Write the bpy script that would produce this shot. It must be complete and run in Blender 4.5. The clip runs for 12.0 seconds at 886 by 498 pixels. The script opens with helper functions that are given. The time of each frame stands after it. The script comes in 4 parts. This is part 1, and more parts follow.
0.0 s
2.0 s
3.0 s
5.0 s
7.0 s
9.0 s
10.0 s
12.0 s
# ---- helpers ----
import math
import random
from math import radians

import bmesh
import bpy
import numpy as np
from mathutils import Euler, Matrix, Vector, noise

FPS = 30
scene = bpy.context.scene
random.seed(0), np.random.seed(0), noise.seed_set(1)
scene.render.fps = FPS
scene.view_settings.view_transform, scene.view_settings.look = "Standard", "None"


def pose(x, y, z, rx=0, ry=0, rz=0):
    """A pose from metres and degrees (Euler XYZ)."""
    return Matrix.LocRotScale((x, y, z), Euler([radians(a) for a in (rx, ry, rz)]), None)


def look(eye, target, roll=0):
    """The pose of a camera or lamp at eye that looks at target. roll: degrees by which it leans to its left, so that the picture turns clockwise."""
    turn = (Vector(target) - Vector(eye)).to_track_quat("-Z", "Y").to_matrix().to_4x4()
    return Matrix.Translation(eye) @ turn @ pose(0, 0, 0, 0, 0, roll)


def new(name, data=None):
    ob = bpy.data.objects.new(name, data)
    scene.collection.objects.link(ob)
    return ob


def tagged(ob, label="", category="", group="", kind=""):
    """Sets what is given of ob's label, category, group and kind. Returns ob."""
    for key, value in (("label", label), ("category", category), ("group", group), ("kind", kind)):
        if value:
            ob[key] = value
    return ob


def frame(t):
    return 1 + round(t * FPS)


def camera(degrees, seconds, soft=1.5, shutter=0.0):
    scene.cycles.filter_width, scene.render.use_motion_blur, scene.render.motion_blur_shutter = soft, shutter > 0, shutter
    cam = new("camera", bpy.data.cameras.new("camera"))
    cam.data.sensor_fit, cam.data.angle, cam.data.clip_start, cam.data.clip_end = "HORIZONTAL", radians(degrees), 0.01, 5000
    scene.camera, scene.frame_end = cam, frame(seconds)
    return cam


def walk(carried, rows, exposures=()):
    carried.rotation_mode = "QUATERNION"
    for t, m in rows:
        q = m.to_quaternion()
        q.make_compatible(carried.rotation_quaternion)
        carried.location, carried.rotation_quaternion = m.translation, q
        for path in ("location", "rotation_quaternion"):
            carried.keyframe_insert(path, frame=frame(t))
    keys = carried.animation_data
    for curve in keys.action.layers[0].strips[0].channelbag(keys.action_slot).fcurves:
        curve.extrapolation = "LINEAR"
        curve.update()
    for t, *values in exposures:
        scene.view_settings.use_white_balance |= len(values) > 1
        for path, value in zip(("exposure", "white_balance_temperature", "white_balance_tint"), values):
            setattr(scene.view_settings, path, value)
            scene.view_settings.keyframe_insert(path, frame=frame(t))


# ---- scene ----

# # #

PROBLEM TO SOLVE:
Please restate the whole listing word for word.

PROBLEM SOLUTION:
Write the bpy script that would produce this shot. It must be complete and run in Blender 4.5. The clip runs for 12.0 seconds at 886 by 498 pixels. The script opens with helper functions that are given. The time of each frame stands after it. The script comes in 4 parts. This is part 1, and more parts follow.
0.0 s
2.0 s
3.0 s
5.0 s
7.0 s
9.0 s
10.0 s
12.0 s
# ---- helpers ----
import math
import random
from math import radians

import bmesh
import bpy
import numpy as np
from mathutils import Euler, Matrix, Vector, noise

FPS = 30
scene = bpy.context.scene
random.seed(0), np.random.seed(0), noise.seed_set(1)
scene.render.fps = FPS
scene.view_settings.view_transform, scene.view_settings.look = "Standard", "None"


def pose(x, y, z, rx=0, ry=0, rz=0):
    """A pose from metres and degrees (Euler XYZ)."""
    return Matrix.LocRotScale((x, y, z), Euler([radians(a) for a in (rx, ry, rz)]), None)


def look(eye, target, roll=0):
    """The pose of a camera or lamp at eye that looks at target. roll: degrees by which it leans to its left, so that the picture turns clockwise."""
    turn = (Vector(target) - Vector(eye)).to_track_quat("-Z", "Y").to_matrix().to_4x4()
    return Matrix.Translation(eye) @ turn @ pose(0, 0, 0, 0, 0, roll)


def new(name, data=None):
    ob = bpy.data.objects.new(name, data)
    scene.collection.objects.link(ob)
    return ob


def tagged(ob, label="", category="", group="", kind=""):
    """Sets what is given of ob's label, category, group and kind. Returns ob."""
    for key, value in (("label", label), ("category", category), ("group", group), ("kind", kind)):
        if value:
            ob[key] = value
    return ob


def frame(t):
    return 1 + round(t * FPS)


def camera(degrees, seconds, soft=1.5, shutter=0.0):
    scene.cycles.filter_width, scene.render.use_motion_blur, scene.render.motion_blur_shutter = soft, shutter > 0, shutter
    cam = new("camera", bpy.data.cameras.new("camera"))
    cam.data.sensor_fit, cam.data.angle, cam.data.clip_start, cam.data.clip_end = "HORIZONTAL", radians(degrees), 0.01, 5000
    scene.camera, scene.frame_end = cam, frame(seconds)
    return cam


def walk(carried, rows, exposures=()):
    carried.rotation_mode = "QUATERNION"
    for t, m in rows:
        q = m.to_quaternion()
        q.make_compatible(carried.rotation_quaternion)
        carried.location, carried.rotation_quaternion = m.translation, q
        for path in ("location", "rotation_quaternion"):
            carried.keyframe_insert(path, frame=frame(t))
    keys = carried.animation_data
    for curve in keys.action.layers[0].strips[0].channelbag(keys.action_slot).fcurves:
        curve.extrapolation = "LINEAR"
        curve.update()
    for t, *values in exposures:
        scene.view_settings.use_white_balance |= len(values) > 1
        for path, value in zip(("exposure", "white_balance_temperature", "white_balance_tint"), values):
            setattr(scene.view_settings, path, value)
            scene.view_settings.keyframe_insert(path, frame=frame(t))


# ---- scene ----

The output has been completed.